Text: Joshua 9:1-27, Joshua 10:1-15, Ephesians 1:18-23
Nothing makes me hustle like a deadline. Seriously, mention one in conversation and I’ll be unable to hear you over the clock that starts ticking in my head.
In college, I worked for the school newspaper. The building was underground, beneath the university’s basketball court, filled with the sounds of screeching sneakers and jammed printers. Sleep was replaced by a steady stream of caffeine and adrenaline, while stories forcefully flowed out of our fingers to be placed in the hands of our readers a few short hours later.
We basked in the knowledge that news couldn’t become news without us. Everything was under our watch, from the latest rumors to the biggest announcements. The fluorescent hallway beams created a false sense of time, as we hibernated under the security of to-do lists and grammar rules. In the morning, we’d climb the stairs of reality, the latest issue in hand, to welcome the day. Before opening the door, we’d make bets on whether the sky would be dark or light, because we honestly couldn’t tell the difference from our journalism bunker.

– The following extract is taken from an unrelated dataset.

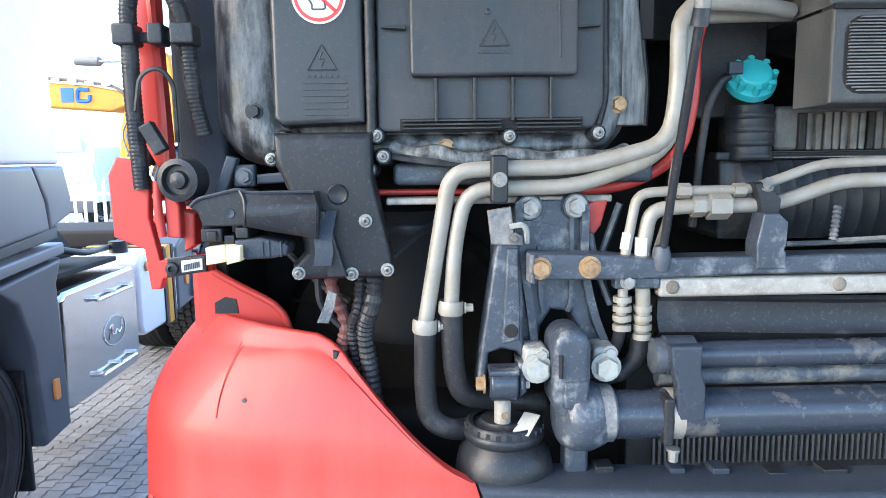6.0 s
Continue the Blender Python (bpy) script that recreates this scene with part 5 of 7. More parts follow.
def mount(s_):
    """The cab mount of one side: cast bracket, shackle, bush and air spring."""
    X = lambda a: s_ * a - (0.035 if s_ > 0 else 0.0)
    q = lambda pts: [(X(a), b) for a, b in pts]
    o = q(((0.690, 1.609), (0.591, 1.607), (0.594, 1.50), (0.586, 1.44), (0.567, 1.405), (0.562, 1.38), (0.600, 1.38), (0.606, 1.425), (0.616, 1.449), (0.644, 1.453), (0.658, 1.43), (0.664, 1.385), (0.687, 1.393), (0.722, 1.40), (0.722, 1.556), (0.700, 1.566)))
    br = part("cab_mount", plate(o, 0.128, 0.20, 0.006), IRON, truck, "scuffed blue-grey cast cab mount with an air spring")
    o = q(((0.722, 1.556), (0.704, 1.562), (0.692, 1.548), (0.686, 1.47), (0.686, 1.392), (0.698, 1.402), (0.716, 1.406), (0.734, 1.400), (0.7385, 1.352), (0.7505, 1.352), (0.7465, 1.394)))
    leg = part("leg", plate(o, 0.100, 0.15, 0.005), IRON, br)
    part("leg_channel", plate(q(((0.709, 1.544), (0.694, 1.544), (0.691, 1.46), (0.692, 1.418), (0.716, 1.414))), 0.0965, 0.11, 0.003), IRON, leg)
    part("drain_hole", spun([(0, 0.0012), (0.0085, 0.0012), (0.0095, 0)], (X(0.704), 0.0965, 1.432), (0, -1, 0), 16), VOID, leg)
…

In chapter 10, Joshua faces a firm deadline with a pretty serious agenda: save his people from the attack of five powerful kings. It’s a bleak situation until the Lord says, “Do not be afraid of them, for I have handed them over to you. Not one of them will be able to stand against you” (v. 8).
If God were to assign a project and a deadline to me, I imagine I’d descend the the stairs to the newspaper office and begin strategizing my next move, emerging with a plan in the morning. But that’s not what Joshua does.
Joshua asks God to make the sun stand still, giving him time to fulfill the mission at once. And God does it. The sun stops in the middle of the sky, delaying its setting almost a full day and giving Joshua the time needed to accomplish His task.
As I think about what a sight this must’ve been, I can’t help but realize that, if it were me, I’d still be underground, oblivious to the stilled sun. Even worse than missing that newsworthy spectacle, I’d miss out on observing the intimate care of my Creator.
While I no longer work for the newspaper and now spend most of my time above ground, I haven’t completely graduated from my own knee-deep ambition. I collect my cares and hide away from the very God who fought for Israel! But I don’t want to spend my days strategizing. I want to get busy living like God has called me to live.
May we ask the Lord for a faith like Joshua’s, boldly believing that God is in our corner. Let us stand and walk and live in the sunlight, knowing He is for us.